David
A. Kenny

September 7, 2011

Page being revised.

**Miscellaneous Variables**

**Formative Construct**

A formative construct or composite refers to an index
of a weighted sum of variables. In a formative construct, the indicators cause
the construct, whereas in a more conventional latent
variables, sometimes called a reflective construct, the indicators are
caused by the latent variable. Consider
a set of *k* exogenous variables (usually single-indicator variables) which
are combined to form an index. A latent variable C is created which has no
indicators or disturbance. One of the *k* paths leading into C is fixed to
one. Normally, all of the remaining paths are free, but they could be fixed.
The correlations or covariances between the *k* variables are free
parameters estimated.

An example of a formative construct is socio-economic class or SES whose indicators might be Education, Income, and Occupational status. That construct causes Stress and Mental Health:

Note that the formative variable in the model, SES, has no disturbance and the path from one of its indicators, Education, is fixed to one. A key feature of a formative construct is that it mediates the effect of its three indicators on the endogenous variables of Stress and Mental Health.

Formative variables have many uses: First, if the researcher seeks to create a composite, a weighted sum of measured variables, a formative construct has optimal weights; second, if there is a nominal variable with many categories, the dummy variables for that variable can be the indicators of a formative variable; third, if a reflective latent variable is planned, but either the indicators do not correlate or they are not single-factored, a formative variable might be used.

When
there is a single endogenous variable and no other exogenous variables, the standardized
paths leading into C are beta weights divided by the multiple correlation and the path from C to the endogenous variable is the multiple correlation. In
general, the standardized paths leading into C are proportional to canonical
coefficients.

To evaluate the utility of C to represent the paths from the k variables, drop
C from the model and have each variable cause the appropriate endogenous
variables. Compare the fit of this model to the one with C. The chi square
difference would have k(p - 1) degrees of freedom
where p is the number of endogenous variables. If fit is poor, then it means that the
composite should be formed different for the different endogenous variables.

Ken Bollen discusses in several papers how a formative construct can be endogenous and can have a disturbance, but those topics are not discussed here. If interested, go to his website.

**Second-Order or Hierarchical Latent Variable**

A second-order latent variable is a latent variable whose indicators are
themselves latent variables. Such a latent variable would then have no measured
indicators. It would have a disturbance if it were caused.

Rules of identification for latent variables still hold: The scale of the second-order factor must be fixed either by forcing one its loadings to one which is what is usually done or by standardizing the variable if it is exogenous and there must be a sufficient number of indicators, usually two are sufficient.
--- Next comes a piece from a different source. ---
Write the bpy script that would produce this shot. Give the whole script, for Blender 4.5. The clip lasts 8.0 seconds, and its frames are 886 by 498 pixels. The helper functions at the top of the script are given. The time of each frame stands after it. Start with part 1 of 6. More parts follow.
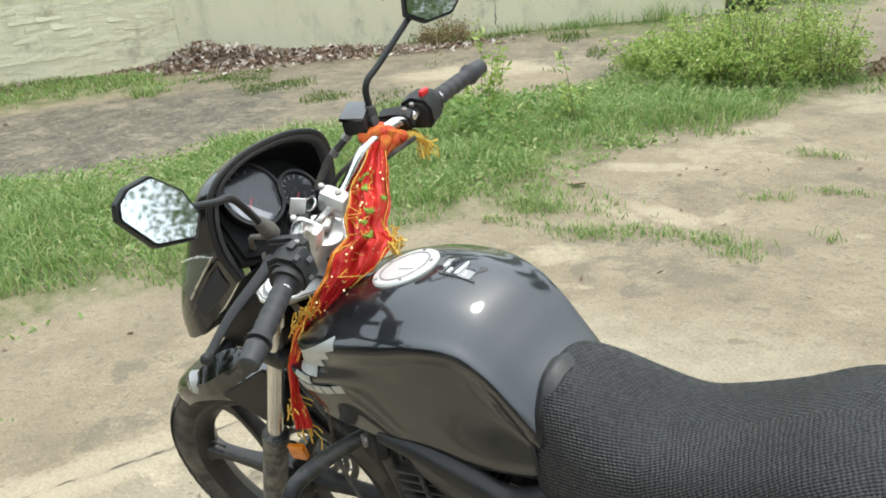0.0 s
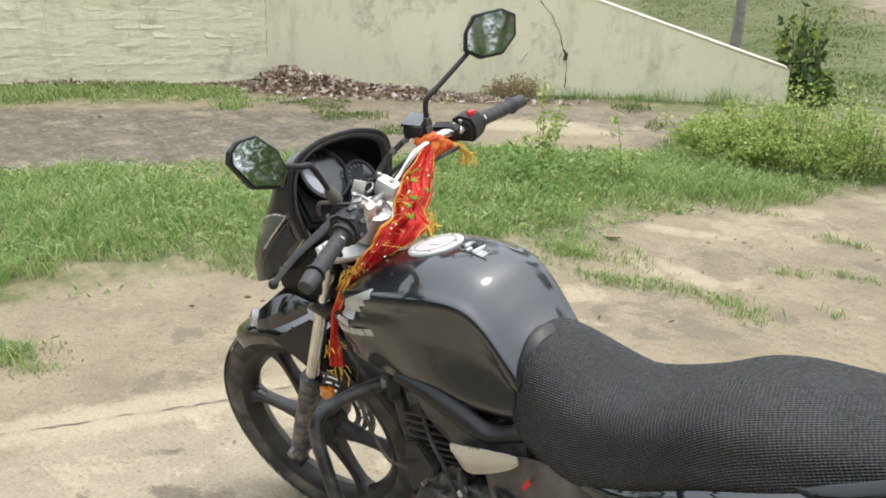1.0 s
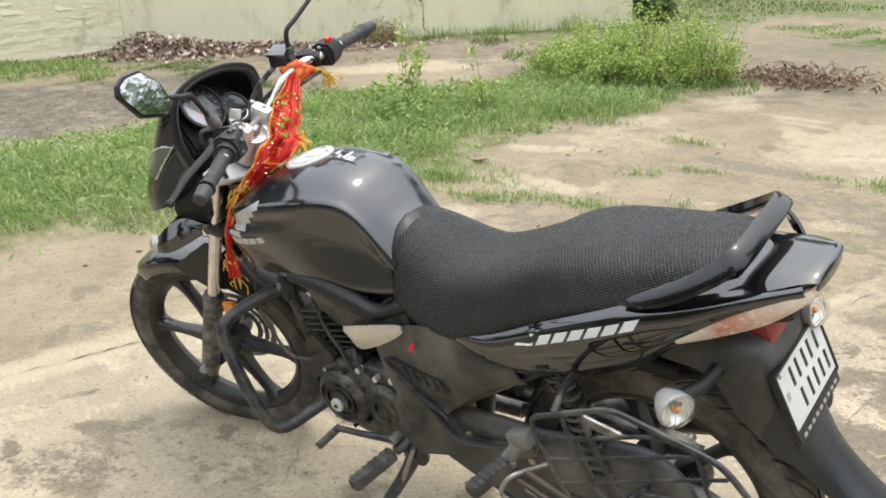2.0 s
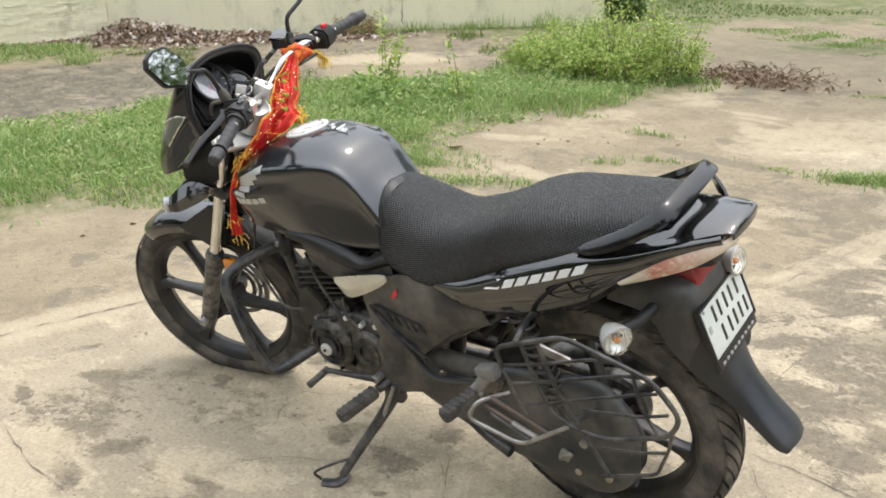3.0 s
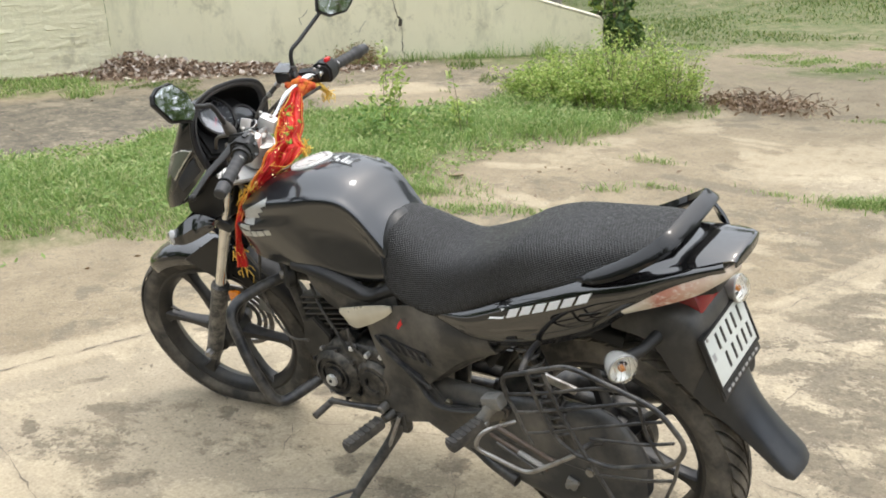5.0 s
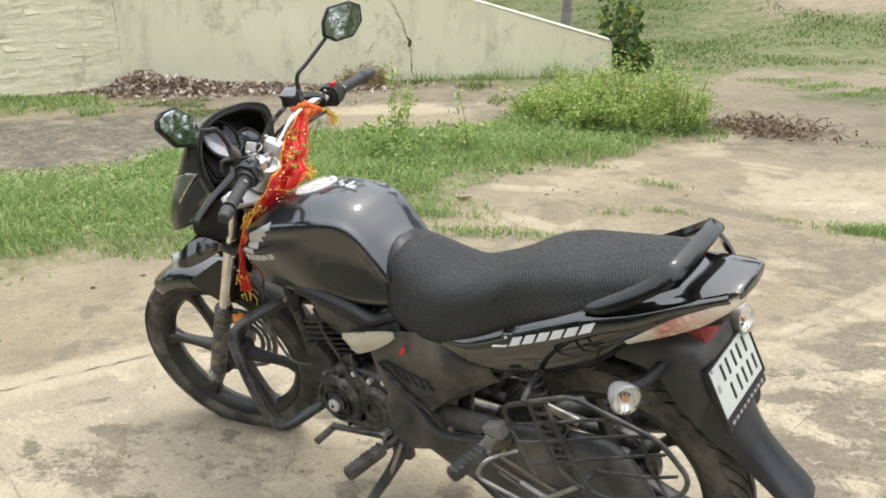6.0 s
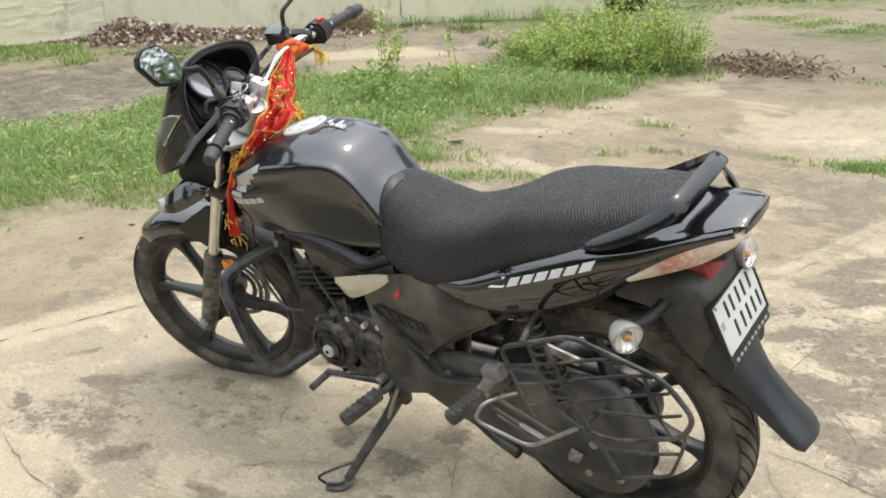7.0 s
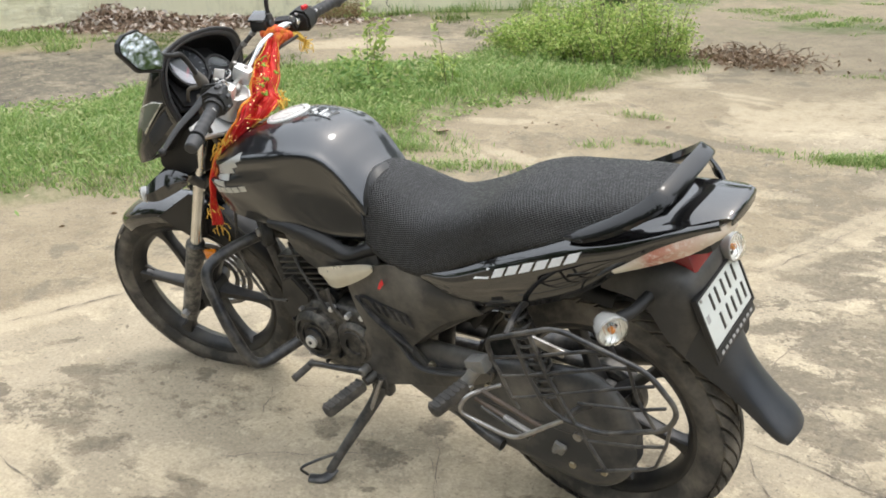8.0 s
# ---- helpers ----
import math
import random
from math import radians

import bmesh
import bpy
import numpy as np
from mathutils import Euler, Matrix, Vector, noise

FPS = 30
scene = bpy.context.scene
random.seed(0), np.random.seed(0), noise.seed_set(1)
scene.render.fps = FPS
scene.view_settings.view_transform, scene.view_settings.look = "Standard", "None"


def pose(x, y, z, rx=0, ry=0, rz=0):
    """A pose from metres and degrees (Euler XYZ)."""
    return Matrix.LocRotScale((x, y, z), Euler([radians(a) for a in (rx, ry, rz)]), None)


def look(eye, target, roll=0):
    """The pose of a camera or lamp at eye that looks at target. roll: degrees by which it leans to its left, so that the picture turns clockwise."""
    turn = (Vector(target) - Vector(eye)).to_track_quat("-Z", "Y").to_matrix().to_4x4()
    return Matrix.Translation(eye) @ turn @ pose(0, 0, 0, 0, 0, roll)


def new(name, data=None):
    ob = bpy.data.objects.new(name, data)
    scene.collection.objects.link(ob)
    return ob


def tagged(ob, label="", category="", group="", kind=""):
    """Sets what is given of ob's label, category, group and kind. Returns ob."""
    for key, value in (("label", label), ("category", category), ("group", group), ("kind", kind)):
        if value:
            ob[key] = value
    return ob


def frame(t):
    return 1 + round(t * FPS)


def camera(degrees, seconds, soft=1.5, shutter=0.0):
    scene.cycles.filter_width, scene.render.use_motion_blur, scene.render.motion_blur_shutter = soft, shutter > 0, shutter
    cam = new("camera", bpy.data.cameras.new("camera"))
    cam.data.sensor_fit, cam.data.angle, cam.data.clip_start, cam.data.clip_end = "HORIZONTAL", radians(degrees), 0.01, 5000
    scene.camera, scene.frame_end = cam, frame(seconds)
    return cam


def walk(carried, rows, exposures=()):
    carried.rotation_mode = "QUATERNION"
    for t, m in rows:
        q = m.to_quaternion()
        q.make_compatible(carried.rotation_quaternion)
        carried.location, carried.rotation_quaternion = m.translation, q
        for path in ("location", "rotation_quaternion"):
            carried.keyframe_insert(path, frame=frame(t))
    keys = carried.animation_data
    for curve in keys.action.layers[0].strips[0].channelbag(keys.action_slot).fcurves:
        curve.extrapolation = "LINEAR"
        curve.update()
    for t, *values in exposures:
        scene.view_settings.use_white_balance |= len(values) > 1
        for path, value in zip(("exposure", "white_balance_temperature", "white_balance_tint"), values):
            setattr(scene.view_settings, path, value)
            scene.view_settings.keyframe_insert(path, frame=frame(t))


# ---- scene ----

An example of a second-order factor might be Liberal-Conservative whose indicators might be the latent variables of attitude toward Social Issues, attitude the Economy, and attitudes toward Defense and the second-order latent variable causes desire to vote for two candidates, A and B:

Note that the second-order construct “mediates” the effect of the three first-order factor. More technically the second-order factor is a spurious cause.

The major uses of a second-order are as follows: First, in one has a construct but finds that it is multi-dimensional by creating a second-order factor one can preserve the construct. Second, if a set of latent variables all cause the same construct, their colinearity may difficult to separate their effects, but by having the causality work through a single second-order factor, the colinearity is reduced. Third, by having just one latent variable instead of many, a second-order model is more parsimonious.

Note that first-order factors have disturbances which should not be treated as measurement error. The disturbances reflect variance in the first-order factor not explained by the second order factor. The disturbance variance should be non-trivial and statistically significant. If not then the first-order factor essentially correlates perfectly with second-order factor and are no different. Heywood cases and negative disturbance variances are conceptually problematic.